Drug testing of racehorse urine has led to the revelation that among levamisole equine metabolites are both pemoline and aminorex, stimulants that are forbidden by racing authorities. Further testing confirmed aminorex in human and canine urine, meaning that both humans and dogs also metabolize levamisole into aminorex., though it is unclear whether plasma aminorex is present at any appreciable level. Blood samples following oral administration of levamisole out to 172 hr post-dose did not demonstrate any plasma aminorex levels above that of the limit of quantification (LoQ). Additionally, in cocaine-positive plasma samples, of which 42% contained levamisole, aminorex was never reported at concentrations higher than LoQ.
Levamisole may be quantified in blood, plasma, or urine as a diagnostic tool in clinical poisoning situations or to aid in the medicolegal investigation of suspicious deaths involving adulterated street drugs. About 3% of an oral dose is eliminated unchanged in the 24-hour urine of humans. A post mortem blood levamisole concentration of 2.2 mg/L was present in a woman who died of a cocaine overdose.
Levamisole has increasingly been used as a cutting agent in cocaine sold around the globe with the highest incidence being in the United States. In 2008–2009, levamisole was found in 69% of cocaine samples seized by the Drug Enforcement Administration (DEA). By April 2011, the DEA reported the adulterant was found in 82% of seizures.
Levamisole adds bulk and weight to powdered cocaine (whereas other adulterants produce smaller "rocks" of cocaine) and makes the drug appear purer. In a series of investigative articles for The Stranger, Brendan Kiley details other rationales for levamisole's rise as an adulterant: possible stimulant effects, a similar appearance to cocaine, and an ability to pass street purity tests.
Levamisole suppresses the production of white blood cells, resulting in neutropenia and agranulocytosis. With the increasing use of levamisole as an adulterant, a number of these complications have been reported among cocaine users.
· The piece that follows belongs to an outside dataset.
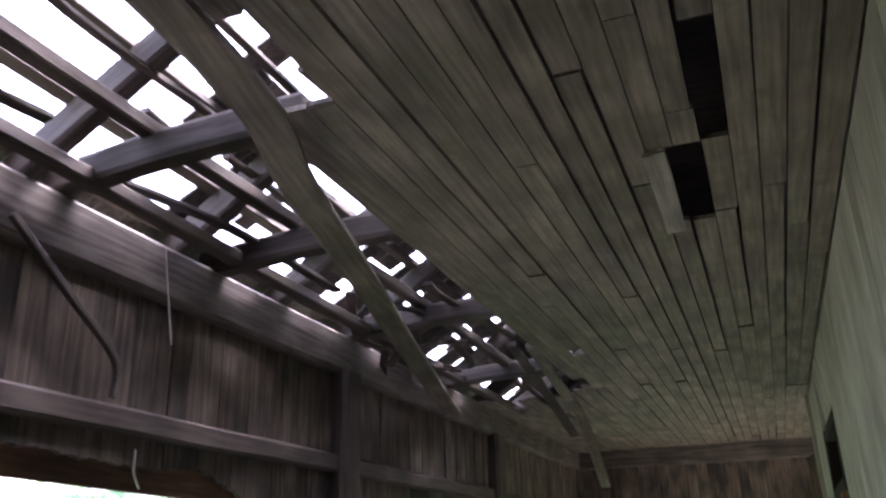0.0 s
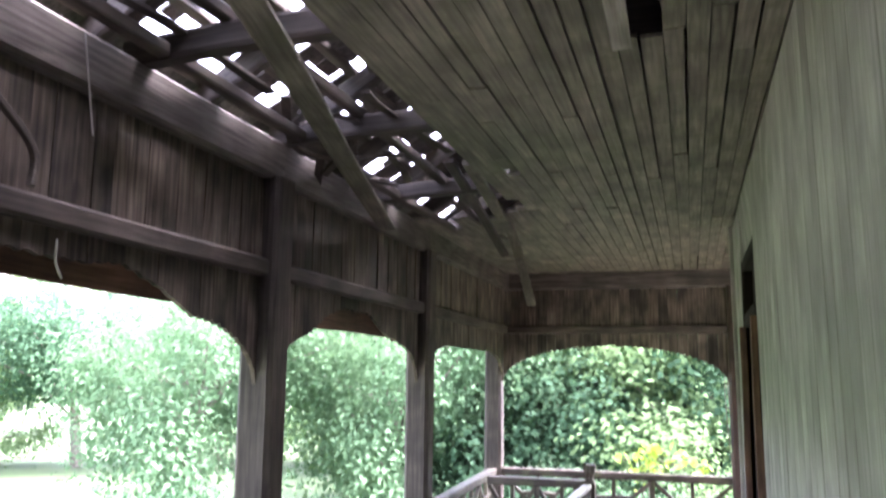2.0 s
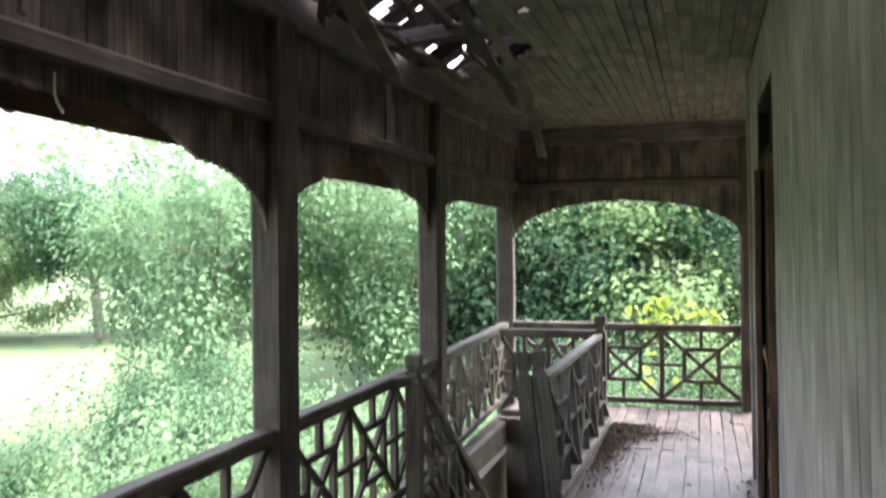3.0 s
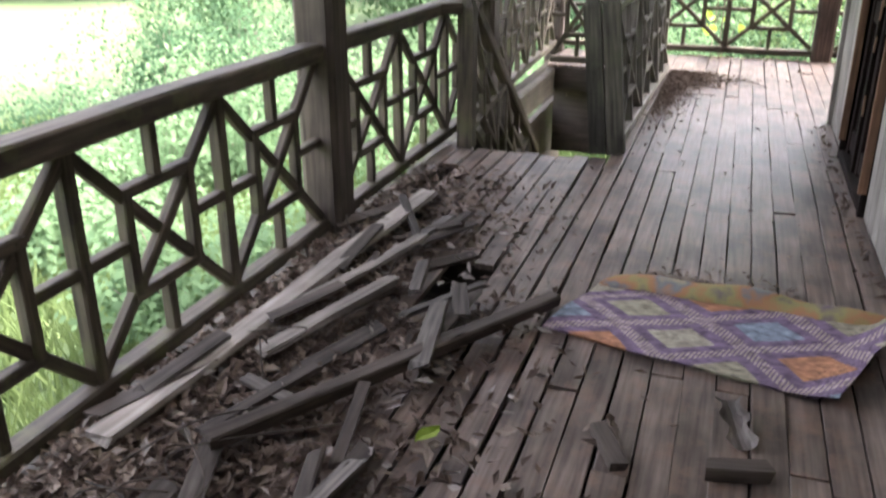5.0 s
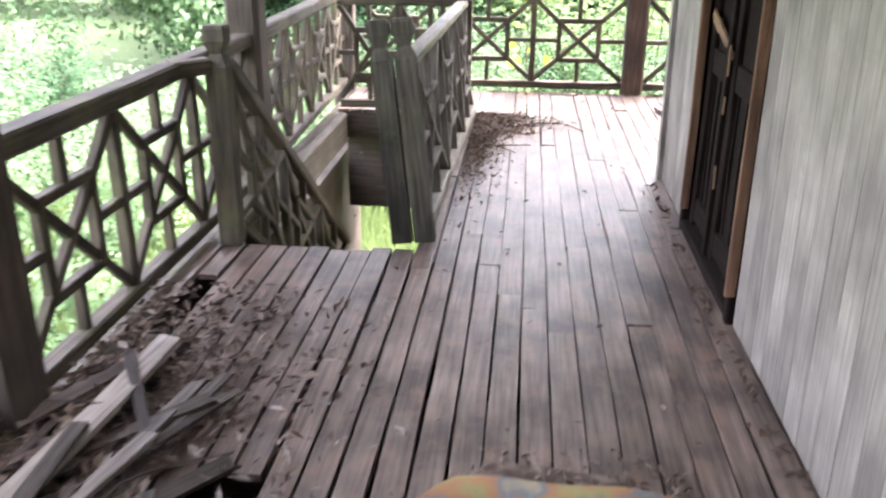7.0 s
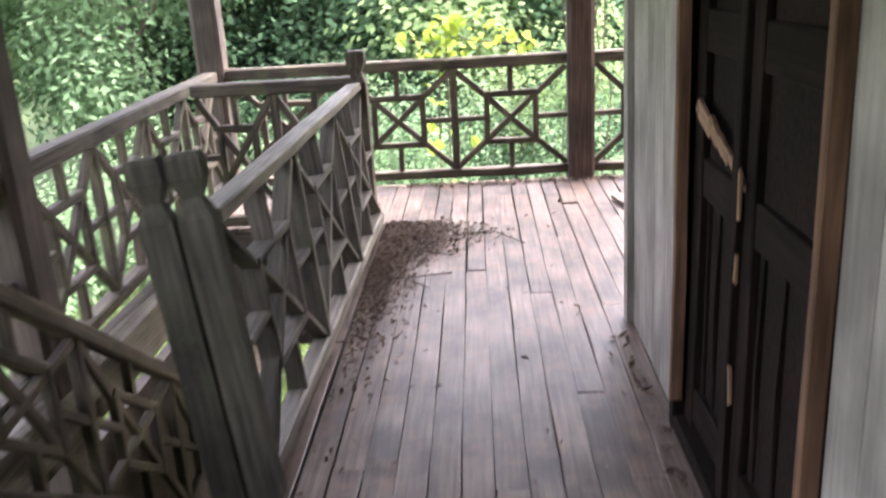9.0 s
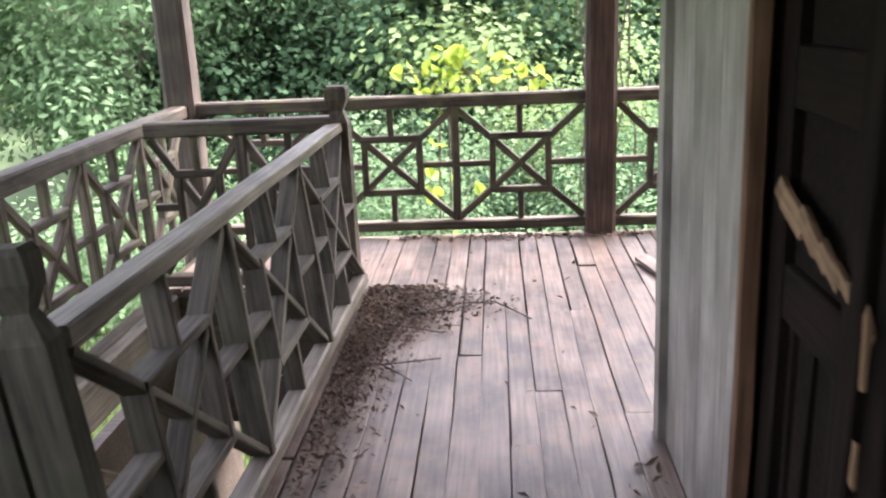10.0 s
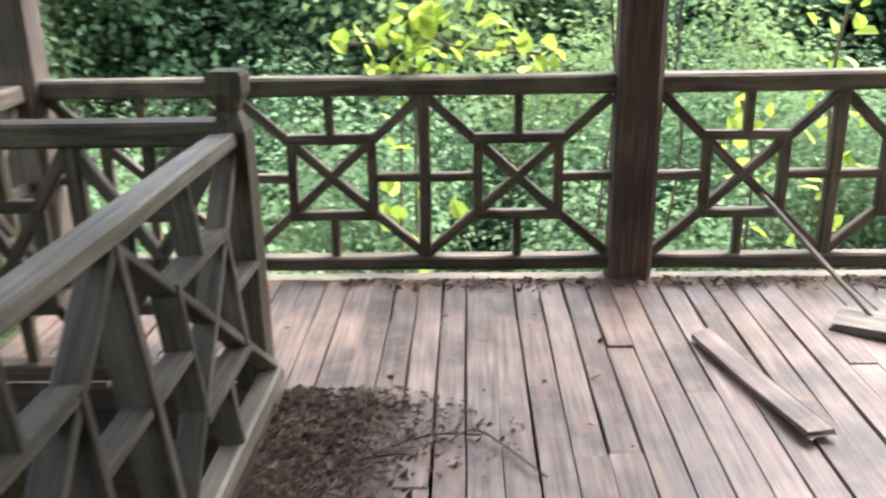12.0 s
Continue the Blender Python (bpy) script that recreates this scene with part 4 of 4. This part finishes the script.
def tree(x, y, h, r, material, label, seed, leaves=9000, size=0.2, low=0.25, droop=0.0):
    g = random.Random(seed)
    t = thing("tree", pose(x, y, GROUND - 0.05), label, "tree", "trees round the house")
    bm = bmesh.new()
    top = Vector((g.uniform(-0.4, 0.4), g.uniform(-0.4, 0.4), h * 0.62))
    limb(bm, (0, 0, 0), top, 0.03 * h, 0.012 * h, 9)
    centers = []
    for k in range(15):
        a = 2 * math.pi * k / 15 + g.uniform(-0.3, 0.3)
        z0 = h * g.uniform(low, 0.6)
        start = top * (z0 / (h * 0.62)) if z0 < h * 0.62 else top
        rr = r * g.uniform(0.45, 1.0)
        end = Vector((math.cos(a) * rr, math.sin(a) * rr, min(h, z0 + h * g.uniform(0.1, 0.4))))
        limb(bm, start, end, 0.009 * h, 0.002 * h, 5)
        for q in (0.55, 0.8, 1.0, 1.08):
            p = start.lerp(end, q)
            centers.append((p.x + g.gauss(0, 0.1 * r), p.y + g.gauss(0, 0.1 * r), p.z + g.gauss(0, 0.05 * h)))
    for k in range(16):
        a = g.uniform(0, 6.3)
        rr = r * math.sqrt(g.random()) * 0.8
        centers.append((math.cos(a) * rr, math.sin(a) * rr, h * g.uniform(max(low, 0.3), 0.98)))
    part("trunk", bm, BARK, t)
    piece("crown", leaf_mesh("crown", centers, (0.14 * r, 0.14 * r, 0.055 * h), leaves, size, material, seed, droop), t)
    return t


def bush(x, y, h, r, material, label, seed, leaves=3500, size=0.12):
    g = random.Random(seed)
    t = thing("bush", pose(x, y, GROUND - 0.05), label, "bush", "bushes round the house")
    bm = bmesh.new()
    centers = []
    for k in range(12):
        a = g.uniform(0, 6.3)
        end = Vector((math.cos(a) * r * g.uniform(0.2, 0.9), math.sin(a) * r * g.uniform(0.2, 0.9), h * g.uniform(0.45, 1.0)))
        limb(bm, (0.1 * math.cos(a), 0.1 * math.sin(a), 0), end, 0.02, 0.005, 4)
        centers += [tuple(end), tuple(end * 0.7), tuple(end * 0.45)]
    part("stem", bm, BARK, t)
    piece("foliage", leaf_mesh("foliage", centers, (0.2 * r, 0.2 * r, 0.1 * h), leaves, size, material, seed), t)
    return t


T1 = tree(-2.5, 24.0, 9.0, 5.0, LEAF_D, "broad dark green leafy tree", 31, 34000, 0.17, 0.1)
T2 = tree(-9.6, 15.2, 7.0, 2.8, LEAF_M, "leafy tree with drooping pale green branches", 32, 30000, 0.13, 0.2, 0.3)
T3 = tree(5.5, 24.0, 7.2, 4.2, LEAF_L, "mid green leafy tree", 33, 34000, 0.145, 0.08)
gt = random.Random(77)
# the last two T3 copies stand unseen on the right, added to shade the end
for base, x, y in ((T1, -8.0, 27), (T1, 3.5, 30), (T1, 12, 26), (T3, 0.5, 21.5), (T3, -6.5, 22.0), (T3, 9.5, 22), (T2, -6.2, 18.0), (T1, -17, 38), (T1, -27, 33), (T1, -36, 24), (T3, -33, 32),
                   (T1, -42, 12), (T1, -40, -2), (T3, -40, 18), (T1, -12, 36), (T1, 17, 21), (T3, -39, 5), (T1, 26, 6), (T1, 3, 36), (T3, -24, 40), (T1, 24, -10), (T1, -34, -16), (T3, 9.5, 12.5), (T3, 10, 5.5)):
    copy_thing(base, pose(x, y, GROUND - 0.05 + gt.uniform(-0.4, 0.2), 0, 0, gt.uniform(0, 360)))
B1 = bush(-1.5, 13.4, 2.4, 1.3, LEAF_M, "dense green bush behind the veranda", 41, 6500, 0.06)
B2 = bush(1.2, 13.8, 2.8, 1.2, LEAF_D, "dense dark green bush behind the veranda", 42, 6500, 0.065)
B3 = bush(-4.6, 6.0, 1.3, 1.1, LEAF_M, "low green bush beside the house", 43, 4500, 0.08)
for k in range(40):
    base = (B1, B2, B1)[k % 3]
    copy_thing(base, pose(gt.uniform(-6.0, 8.0), gt.uniform(12.2, 19.0), GROUND - gt.uniform(0.1, 1.0), 0, 0, gt.uniform(0, 360)))
for k in range(12):
    copy_thing((B3, B3, B1)[k % 3], pose(gt.uniform(-8.5, -4.6), gt.uniform(6.5, 11.5), GROUND - gt.uniform(0.3, 1.0), 0, 0, gt.uniform(0, 360)))
for k in range(14):
    copy_thing((B3, B2)[k % 2], pose(gt.uniform(-12, -7), gt.uniform(9, 15), GROUND - gt.uniform(0.2, 1.0), 0, 0, gt.uniform(0, 360)))
B4 = bush(-7.5, 20.0, 5.2, 2.4, LEAF_D, "tall dark green thicket behind the garden", 45, 12000, 0.13)
for k in range(9):
    copy_thing(B4, pose(-4.8 + 2.2 * k + gt.uniform(-0.5, 0.5), 20.5 + gt.uniform(-1.5, 2.0), GROUND - gt.uniform(0.1, 0.5), 0, 0, gt.uniform(0, 360)))
yb = bush(1.3, 15.2, 3.4, 1.1, LEAF_L, "pale green bush behind the veranda", 44, 4500, 0.08)
copy_thing(yb, pose(0.1, 16.6, GROUND - 0.3, 0, 0, 70))
copy_thing(yb, pose(2.6, 16.0, GROUND, 0, 0, 170))


def woods():
    g = random.Random(9)
    centers = []
    for k in range(420):
        a = g.uniform(0, 2 * math.pi)
        d = g.uniform(46, 62)
        centers.append((math.cos(a) * d - 3, 6 + math.sin(a) * d, GROUND + g.uniform(0.5, 14)))
    # the lighter leaf colour stands in for distance haze here
    me = leaf_mesh("far_woods", centers, (2.6, 2.6, 1.5), 80000, 0.6, LEAF_L, 91)
    tagged(new("far_woods", me), "far ring of pale green woods behind the meadow", "woods", kind="stuff")


woods()


def grass(name, count, area, h, seed):
    g = np.random.default_rng(seed)
    x, y = g.uniform(area[0], area[1], count), g.uniform(area[2], area[3], count)
    hh = h * g.uniform(0.5, 1.5, count)
    a = g.uniform(0, 6.3, count)
    w = 0.012 + 0.012 * g.random(count)
    bx, by = np.cos(a) * w, np.sin(a) * w
    lx, ly = g.normal(0, 0.35, count) * hh, g.normal(0, 0.35, count) * hh
    z0 = np.full(count, GROUND - 0.1)
    v = np.stack([np.stack([x - bx, y - by, z0], 1), np.stack([x + bx, y + by, z0], 1), np.stack([x + lx, y + ly, z0 + hh], 1)], 1).reshape(-1, 3)
    f = np.arange(count * 3).reshape(-1, 3)
    me = bpy.data.meshes.new(name)
    me.from_pydata(v.tolist(), [], f.tolist())
    me.materials.append(BLADE)
    tagged(new(name, me), "long meadow grass beside the house", "grass", kind="stuff")


grass("grass", 45000, (-12, -2.6, -4, 12), 0.45, 5)
grass("grass", 18000, (-5, 6, 9.4, 14), 0.5, 6)


def vine(pts, leaves, size, seed, label):
    t = loose("climbing_vine", pts, 0.012, 0.012, BARK, label, "vine")
    g = random.Random(seed)
    bm = bmesh.new()
    for _ in range(leaves):
        k = g.randrange(len(pts) - 1)
        p = Vector(pts[k]).lerp(Vector(pts[k + 1]), g.random()) + Vector((g.gauss(0, 0.09), g.gauss(0, 0.06), g.gauss(0.03, 0.06)))
        m = pose(*p, g.gauss(50, 30), g.gauss(0, 30), g.uniform(0, 360))
        s = size * g.uniform(0.6, 1.3)
        ring = [bm.verts.new(m @ Vector(q)) for q in ((0, -s * 0.5, 0), (s * 0.42, -s * 0.2, 0.1 * s), (s * 0.36, s * 0.25, 0.08 * s), (0, s * 0.65, -0.1 * s), (-s * 0.36, s * 0.25, 0.08 * s), (-s * 0.42, -s * 0.2, 0.1 * s))]
        mid = bm.verts.new(m @ Vector((0, 0.05 * s, -0.03 * s)))
        for k in range(6):
            bm.faces.new((ring[k], ring[(k + 1) % 6], mid))
    bm.transform(t.matrix_basis.inverted())
    part("leaves", bm, LEAF_Y, t)


vine([(-0.9, 9.35, -1.5), (-0.86, 9.25, 0.2), (-0.85, 9.2, 0.9), (-1.05, 9.2, 0.98)], 34, 0.075, 1, "climbing vine with yellow-green leaves on the railing")
vine([(-0.8, 9.3, -1.0), (-0.78, 9.2, 0.8), (-0.76, 9.2, 1.02), (-0.6, 9.22, 0.96), (-0.25, 9.2, 0.93)], 90, 0.075, 2, "climbing vine with yellow-green leaves on the railing")
vine([(1.3, 9.4, -1.5), (1.05, 9.3, 0.3), (1.0, 9.25, 1.0), (1.2, 9.3, 1.7)], 80, 0.075, 3, "climbing vine with yellow-green leaves beside the post")
vine([(0.7, 9.5, -1.5), (0.75, 9.4, 0.2), (0.65, 9.35, 0.7)], 36, 0.075, 4, "climbing vine with yellow-green leaves behind the railing")
for k in range(6):
    x = XE + (-0.1 if k % 2 else 0.1) + 0.02 * k
    loose("dry_stem", [(x - 0.15, 9.3, -1.2), (x + 0.1 * math.sin(k), 9.24, 0.4), (x, 9.2, 0.9), (x + 0.12 * math.cos(k * 2), 9.25, 1.8), (x + 0.2 * math.sin(k * 3), 9.3, 2.2)], 0.01, 0.01, BARK, "thin dry vine stem climbing by the post", "vine")

# ---- small ruined outbuilding below ----
ob = thing("outbuilding", pose(-5.6, 2.6, GROUND, 0, 0, 12), "small pale plastered outbuilding with a dark opening", "building")
PLASTER = speckled("pale_plaster", [(0.3, (0.38, 0.3, 0.26)), (0.75, (0.62, 0.55, 0.49))], 3, 0.9, 0.3, 0.1)
for size, at in (((0.15, 1.6, 1.3), (0.5, 0, 0.65)), ((1.2, 0.15, 1.3), (-0.15, 0.8, 0.65)), ((1.2, 0.15, 1.3), (-0.15, -0.8, 0.65)), ((0.15, 0.5, 1.3), (-0.75, 0.5, 0.65))):
    bm = bmesh.new()
    slab(bm, size, pose(*at))
    part("wall", bm, PLASTER, ob)
bm = bmesh.new()
slab(bm, (0.06, 0.7, 0.7), pose(0.59, 0.1, 0.55))
part("door", bm, JAMB, ob, "brown timber door")
bm = bmesh.new()
slab(bm, (1.7, 2.0, 0.06), pose(-0.1, 0, 1.33, 0, 6, 0))
part("roof", bm, PLASTER, ob)

# ---- earth, boarding and sheets added below to keep the underside dark ----
EARTH = speckled("bare_earth", [(0.3, (0.05, 0.038, 0.028)), (0.7, (0.12, 0.095, 0.07))], 3, 0.95, 0.5, 0.1)
# earth slab laid over the meadow so the stair well stays dark
solid("earth", (-2.6, -3.6, GROUND - 0.3), (4.4, 9.3, GROUND + 0.2), EARTH, "added slab of bare dark earth that keeps the ground under the house dark", "ground")
# invented skirting: keeps daylight and lit grass out of the underside
solid("wall_low_front", (-1.1, HC - 0.1, GROUND), (4.2, HC, -0.3), DARK, "added dark boarding that blocks light under the raised house", "wall")
solid("wall_low_stair", (XL - 0.04, 5.2, GROUND), (XL + 0.02, 8.9, -0.42), DARK, "added dark boarding that hides the bright grass beside the stair", "wall")
solid("wall_low_side", (XL - 0.04, -3.4, GROUND), (XL + 0.02, 5.2, -0.26), DARK, "added dark boarding that blocks light under the raised house", "wall")
# sheets added below the joists so gaps and holes show dark, not lit grass
solid("subfloor", (-1.14, -3.4, -0.24), (0.16, HC, -0.22), SHINGLE, "added dark sheet under the joists that keeps the board gaps dark", "floor")
solid("subfloor_outer", (XL + 0.07, -3.4, -0.26), (-1.14, WY0 - 0.1, -0.23), SHINGLE, "added dark sheet under the joists that keeps the board gaps dark", "floor")
solid("subfloor_end", (-1.14, HC, -0.24), (2.7, 9.0, -0.22), SHINGLE, "added dark sheet under the joists that keeps the board gaps dark", "floor")

# ---- floor boards ----
floor = thing("floor", pose(0, 0, 0), "weathered grey-brown timber floor boards with open gaps", "floor", kind="structure")
fr = random.Random(2)
PITCH = 0.1
x = -2.267
while x < 2.7:
    w = PITCH
    xc = x + w / 2
    spans = [(-3.4, 9.0)] if xc < 0.0 else ([(-3.4, 4.5), (HC + 0.005, 9.02)] if xc < 0.15 else [(HC + 0.005, 9.02)])
    if WX0 - 0.02 < xc < WX1 + 0.01:
        spans = [(-3.4, WY0), (WY1, 9.0)]
    for a, b in spans:
        y = a
        while y < b - 0.01:
            y1 = min(b, y + fr.uniform(1.4, 3.8))
            if b - y1 < 0.5:
                y1 = b
            sink = fr.uniform(-0.004, 0.002) - (fr.uniform(0, 0.012) if xc < -1.45 and y < 4.6 else 0)
            gap = fr.choice((0.001, 0.0015, 0.002, 0.004) if 3.6 < y < 7.0 and xc > -1.1 else (0.002, 0.003, 0.004, 0.005, 0.009)) + (0.008 if xc < -0.9 and y < 5 else (0.003 if y > 6.4 else 0))
            cuts = [(y, y1)]
            for hx, h0, h1 in ((-1.63, 2.95, 3.45), (-1.55, 3.1, 3.4), (-1.95, 2.0, 2.5), (-2.04, 3.3, 4.2), (-2.13, 4.2, 4.75), (-1.78, 1.2, 1.6)):
                if abs(xc - hx) < w / 2:
                    cuts = [(p, q) for lo, hi in cuts for p, q in (((lo, min(hi, h0)), (max(lo, h1), hi)) if lo < h1 and hi > h0 else ((lo, hi),)) if q - p > 0.05]
            for p, q in cuts:
                bar("floor_board", (xc, p + 0.002, -0.012 + sink), (xc, q - 0.002, -0.012 + sink + fr.uniform(-0.002, 0.002)), w - gap, 0.024, FLOOR, floor, worn=1.2)
            y = y1
    x += PITCH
Levamisole has also been linked to a risk of vasculitis, and two cases of vasculitic skin necrosis have been reported in users of cocaine adulterated with levamisole.
Levamisole-tainted cocaine has caused three deaths and sickened over 100 in US and Canada, as of 2009.
The original synthesis at Janssen Pharmaceutica resulted in the preparation of a racemic mixture of two enantiomers, whose hydrochloride salt was reported to have a melting point of 264–265 °C; the free base of the racemate has a melting point of 87–89 °C. The racemic mixture is referred to as "tetramisole" - levamisole refers only to the levorotatory enantiomer of tetramisole.
The LD50 (intravenous, mouse) is 22 mg/kg.
Levamisole reversibly and noncompetitively inhibits most isoforms of alkaline phosphatase (e.g., human liver, bone, kidney, and spleen) except the intestinal and placental isoform. It is thus used as an inhibitor along with substrate to reduce background alkaline phosphatase activity in biomedical assays involving detection signal amplification by intestinal alkaline phosphatase, for example in in situ hybridization or Western blot protocols.
It is used to immobilize the nematode C. elegans on glass slides for imaging and dissection.
In a C. elegans behavioral assay, analyzing the time course of paralysis provides information about the neuromuscular junction. Levamisole acts as an acetylcholine receptor agonist, which leads to muscle contraction. Continuing activation leads to paralysis. The time course of paralysis provides information about the acetylcholine receptors on the muscle. For example, mutants with fewer acetylcholine receptors may paralyze slower than wild type.
It has also been studied as a method to stimulate the immune system as part of the treatment of cancer. It has also shown some efficacy in the treatment of nephrotic syndrome in children.